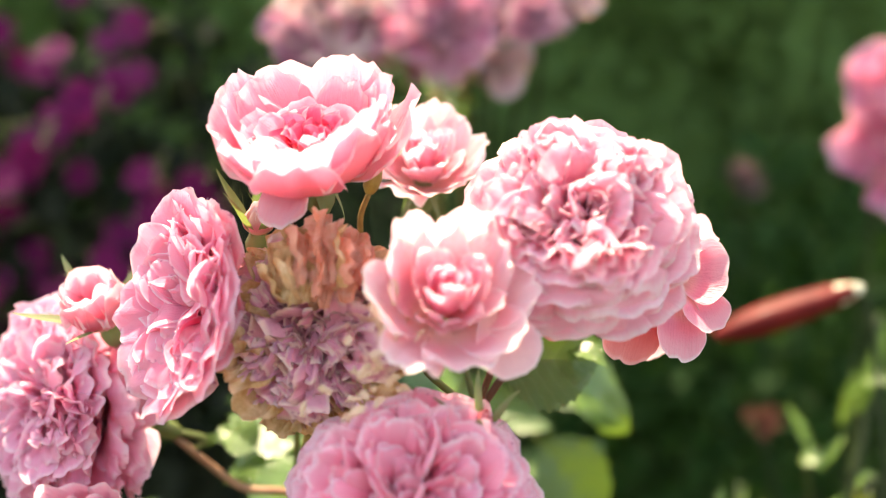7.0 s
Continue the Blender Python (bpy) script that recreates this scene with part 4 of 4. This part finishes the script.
# small glossy leaves that catch the sun
for k, (p, ln) in enumerate((((0.2582, 0.6654, 0.8117), 0.017), ((0.2404, 0.6514, 0.7938), 0.022), ((0.2768, 0.7063, 0.8597), 0.022), ((0.2475, 0.7249, 0.8029), 0.020), ((0.2006, 0.672, 0.7948), 0.016), ((0.2950, 0.7150, 0.7560), 0.020), ((0.2250, 0.70, 0.7350), 0.018))):
    q = (p[0] + 0.5 * ln, p[1] - 0.55 * ln, p[2] + (0.1 - 0.05 * k) * ln)
    under(lance("leaf", p, q, (-0.42, -0.39, 0.82), ln * 0.75, LEAF_GLOSS, bend=1.2), lily)
    under(tube("leaf_stalk", [p, (p[0] * 0.5 + 0.14, p[1] + 0.02, p[2] - 0.05), (p[0] * 0.4 + 0.185, 0.745, 0.60)], (0.0008, 0.0010), STEM_GREEN, n=4, sides=5), lily)

# ---- roses farther back ----
FAR = [((-0.0475, 0.8369, 1.0896), (-0.206, -0.844, 0.496), 0.0355, ROSE_WHITE, "pale cream-pink rose of the far cluster"), ((-0.0027, 0.8597, 1.1004), (0.000, -0.809, 0.587), 0.0365, ROSE_FAR, "dusty pink rose of the far cluster"),
       ((0.0337, 0.8341, 1.0763), (0.100, -0.973, 0.207), 0.0329, ROSE_FAR, "dusty mauve-pink rose of the far cluster"), ((0.0784, 0.8682, 1.0926), (0.206, -0.844, 0.496), 0.0331, ROSE_FAR, "dusty pink rose of the far cluster"),
       ((0.1214, 0.8797, 1.0983), (0.342, -0.844, 0.412), 0.0244, ROSE_WHITE, "whitish pink rose of the far cluster"), ((0.0721, 0.8573, 1.0413), (0.108, -0.873, -0.476), 0.0194, ROSE_WHITE, "drooping whitish rose of the far cluster"),
       ((-0.0709, 0.8325, 1.0689), (-0.314, -0.901, 0.299), 0.0224, ROSE_FAR, "small dusty pink rose of the far cluster"), ((-0.0250, 0.6861, 1.0535), (-0.105, -0.340, 0.934), 0.0121, ROSE_CORAL, "small salmon pink rose behind the cluster"),
       ((0.3975, 0.9461, 1.0260), (-0.206, -0.844, 0.496), 0.0427, ROSE_DEEP, "soft pink rose beside the lilies"), ((0.3893, 0.9342, 0.9699), (-0.316, -0.928, 0.197), 0.0435, ROSE_DEEP, "soft pink rose hanging beside the lilies"),
       ((0.4449, 0.9572, 0.9823), (0.212, -0.889, 0.406), 0.0446, ROSE_DEEP, "soft pink rose beside the lilies"), ((0.3734, 1.2569, 0.9012), (0.212, -0.889, 0.406), 0.0206, ROSE_SHADED, "small pink rose with petals dimmed for shade"),
       ((-0.1943, 0.8486, 0.6636), (0.000, -0.719, 0.695), 0.0204, ROSE_SHADED, "low pink rose with petals dimmed for shade"), ((-0.2427, 0.8665, 0.6515), (0.000, -0.719, 0.695), 0.0171, ROSE_SHADED, "low pale rose with petals dimmed for shade"),
       ((-0.1781, 0.8399, 0.6228), (0.000, -0.719, 0.695), 0.0209, ROSE_SHADED, "low pink rose with petals dimmed for shade"), ((-0.3662, 0.9530, 0.9141), (0.105, -0.857, 0.504), 0.0166, ROSE_SHADED, "small pink rose among magenta flowers"), ((0.2879, 0.9187, 0.7527), (0.105, -0.857, 0.504), 0.0127, ROSE_BROWN, "brownish red rose deep in the shrubs")]
FAR += [((-0.0676, 0.8600, 1.1018), (-0.303, -0.685, 0.662), 0.0200, ROSE_WHITE, "small cream rose of the far cluster"), ((-0.0220, 0.8230, 1.0721), (-0.110, -0.989, 0.098), 0.0203, ROSE_FAR, "small dusty pink rose of the far cluster"),
        ((0.0084, 0.8519, 1.0641), (0.110, -0.943, 0.313), 0.0230, ROSE_FAR, "dusty pink rose of the far cluster"), ((0.0554, 0.8717, 1.0609), (0.212, -0.977, -0.009), 0.0189, ROSE_SOFT, "small soft pink rose of the far cluster"),
        ((0.0982, 0.8554, 1.0802), (0.216, -0.927, 0.307), 0.0192, ROSE_FAR, "small dusty pink rose of the far cluster"), ((-0.0235, 0.8181, 1.0974), (-0.207, -0.704, 0.680), 0.0167, ROSE_WHITE, "small cream rose of the far cluster"),
        ((-0.0053, 0.8868, 1.1318), (0.000, -0.719, 0.695), 0.0355, ROSE_FAR, "dusty pink rose of the far cluster"), ((0.0693, 0.8852, 1.1243), (0.105, -0.715, 0.691), 0.0315, ROSE_FAR, "dusty pink rose of the far cluster")]
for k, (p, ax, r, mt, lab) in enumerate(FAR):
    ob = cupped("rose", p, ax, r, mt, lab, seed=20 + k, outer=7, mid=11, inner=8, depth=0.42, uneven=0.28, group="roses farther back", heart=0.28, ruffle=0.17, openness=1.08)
    if k == 5:
        ob_white = ob
    bx = min((0.03, 0.46, -0.36), key=lambda q: abs(q - p[0]))
    stalk(ob, [(p[0] * 0.85 + bx * 0.15, p[1] + 0.06, p[2] - 0.07), (p[0] * 0.4 + bx * 0.6, p[1] + 0.16, p[2] * 0.55), (bx, 1.12, -0.01)], (0.0014, 0.0016, 0.002), STEM_DARK, 0.7 * r)

for k, (p, ax) in enumerate((((0.0022, 0.8311, 1.0421), (-0.3, -0.5, 0.6)), ((0.0241, 0.8068, 1.0256), (0.2, -0.6, 0.5)), ((0.0487, 0.8505, 1.0444), (0.3, -0.4, 0.7)))):
    spent_calyx(p, ax, 0.0075, HIP_TAN if k else STEM_GREEN, "green-brown spent hip under the far roses", 0.018, 0.7, 11 + k, [(p[0] * 0.9 + 0.003, p[1] + 0.03, p[2] - 0.05), (0.03, 0.99, 0.55)])
for k, (a, b) in enumerate((((0.0198, 0.83, 0.99), (0.0198, 0.8048, 1.0199)), ((0.0050, 0.84, 0.99), (-0.0180, 0.8292, 1.0299)), ((0.0380, 0.87, 1.00), (0.0560, 0.8675, 1.0275)))):
    single_leaf(a, b, (-0.42, -0.39, 0.82), 0.024, "yellow-green young leaf under the far roses", bend=0.7, seed=31 + k, mat=LIME)
for tip in ((0.0790, 0.8494, 1.0250), (0.0660, 0.8450, 1.0310)):
    hang_petal(ob_white, 0.0194, ROSE_WHITE, tip, 0.42, 0.75)

# ---- magenta flowers ----
rgm = np.random.default_rng(31)


def magenta_flower(p, ax, R, seed):
    global RNG
    RNG = np.random.default_rng(seed)
    ob = thing("magenta_flower", p, ax, seed * 0.7, "small magenta five-petalled flower, darkened for shade", "flower", "magenta flowers")
    for k in range(5):
        petal(ob, MAGENTA_SHADED, R, k * 1.2566, (0.03, -0.25), (0.35, 0.05), (1.0, -0.05 + 0.08 * (k % 2)), 0.62, wrap=0.2, rho=1.0, ruffle=0.06, nu=7, nv=6)
    lathe("eye", [(0.02 * R, -0.2 * R), (0.12 * R, -0.1 * R), (0.10 * R, 0.06 * R), (0.01 * R, 0.1 * R)], MAGENTA_SHADED, ob, sides=6)
    tube("stalk", [(0, 0, -0.2 * R), (0, 0.1 * R, -1.5 * R), (0.2 * R, 0.8 * R, -3.0 * R)], (0.0012, 0.0012), STEM_GREEN, ob, n=3, sides=5)
    return ob


blooms = [magenta_flower((0, 0, 0), (0, 0, 1), 0.0165, s) for s in (1, 2, 3)]
spots = []
heads = [(-0.52, 0.98), (-0.42, 0.93), (-0.33, 0.99), (-0.47, 0.86), (-0.36, 0.84), (-0.24, 0.88), (-0.56, 0.90), (-0.27, 1.04), (-0.50, 1.05), (-0.20, 0.82), (-0.52, 0.72), (-0.42, 0.66)]
for hx, hz in heads:
    for j in range(14 if hz > 0.8 else 4):
        spots.append((hx * 1.08 + rgm.normal() * 0.042, 1.14 + rgm.uniform(-0.09, 0.08), hz + rgm.normal() * 0.034))
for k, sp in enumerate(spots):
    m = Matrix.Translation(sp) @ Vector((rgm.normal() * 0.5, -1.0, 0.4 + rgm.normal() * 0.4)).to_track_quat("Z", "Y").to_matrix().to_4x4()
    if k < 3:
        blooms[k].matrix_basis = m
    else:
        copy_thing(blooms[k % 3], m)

********************

▶ _Challenge_
Transcribe exactly, with no pictures, the lines running from the first line of the material through the line holding "n=4, sides=5), lily)".

▶ _Final result_
7.0 s
Continue the Blender Python (bpy) script that recreates this scene with part 4 of 4. This part finishes the script.
# small glossy leaves that catch the sun
for k, (p, ln) in enumerate((((0.2582, 0.6654, 0.8117), 0.017), ((0.2404, 0.6514, 0.7938), 0.022), ((0.2768, 0.7063, 0.8597), 0.022), ((0.2475, 0.7249, 0.8029), 0.020), ((0.2006, 0.672, 0.7948), 0.016), ((0.2950, 0.7150, 0.7560), 0.020), ((0.2250, 0.70, 0.7350), 0.018))):
    q = (p[0] + 0.5 * ln, p[1] - 0.55 * ln, p[2] + (0.1 - 0.05 * k) * ln)
    under(lance("leaf", p, q, (-0.42, -0.39, 0.82), ln * 0.75, LEAF_GLOSS, bend=1.2), lily)
    under(tube("leaf_stalk", [p, (p[0] * 0.5 + 0.14, p[1] + 0.02, p[2] - 0.05), (p[0] * 0.4 + 0.185, 0.745, 0.60)], (0.0008, 0.0010), STEM_GREEN, n=4, sides=5), lily)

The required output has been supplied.